Tips for Teaching Toddlers Music

October 17, 2016 | Categorized in:
Tips for Teaching Toddlers Music

It’s never too early to start teaching kids about music. Babies learn just by listening, but by the time children are a couple of years old, they can attend classes. Learning at this age is based on fun activities. Whether you’re a parent or music instructor, here’s what you should know about teaching music to kids under the age of 3.

Young children learn by watching, listening and participating. Kids shouldn’t be pressured. Toddlers learn best when they progress at their own pace. Here are some ways to get young kids involved in making music.

Tips for Teaching Toddlers Music

Parent/Toddler Classes: Early childhood music courses usually require children and parents to attend classes together. The Harmony Road Music Course offers group classes designed for kids ages 18 months to 3 years. These classes are fun, incorporating singing, movement and finger play. Students explore rhythm, melody and keyboard skills. Parents and children continue the fun at home, singing and playing the songs they learned in class.

Sing Together: When children see parents or other family members singing, they often join in.

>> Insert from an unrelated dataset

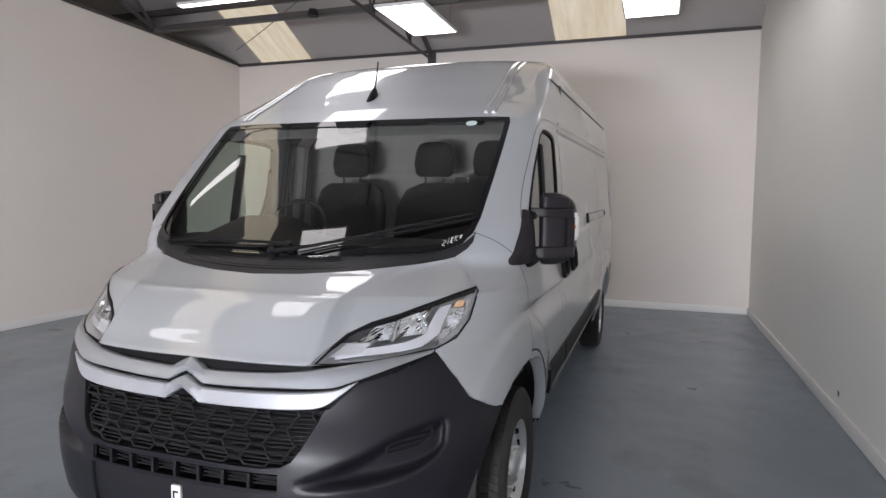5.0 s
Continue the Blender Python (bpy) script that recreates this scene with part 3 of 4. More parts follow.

In group settings, toddlers may be shy. That’s OK. Kids can be drawn in with the use of toys such as balls and hoops. The chance to use a simple musical instrument will sometimes encourage a child to make music. Shy students gain confidence as they move and make music with others in group classes.

Solfege: The Harmony Road Course curriculum uses solfege singing for ear training and to develop musicality. Solfege uses syllables rather than words. Kids focus on tones and rhythms. The syllables used in solfege are easy to pronounce and remember. One-syllable sounds keep the emphasis on music rather than words. Early lessons set the stage for more structured lessons centered on solfege singing.

Movement: Toddlers are physically expressive. When kids are happy, frustrated or focused, you can see it in their movements and facial expressions. As they listen to music, most children hop, wave their hands or stomp their feet. With encouragement, they may twirl, clap or experiment with a musical instrument. Along with movement and dancing, teach kids songs associated with finger play or hand movements such as “Itsy Bitsy Spider.”

Explore: Expose children to different types of music, from folk songs to classical works to rap music. Keep a variety of musical instruments at home or in class and allow kids to experiment. Choose items appropriate for a toddler’s motor skills. Things such as rattles, drums, slides, whistles and keyboards are good choices.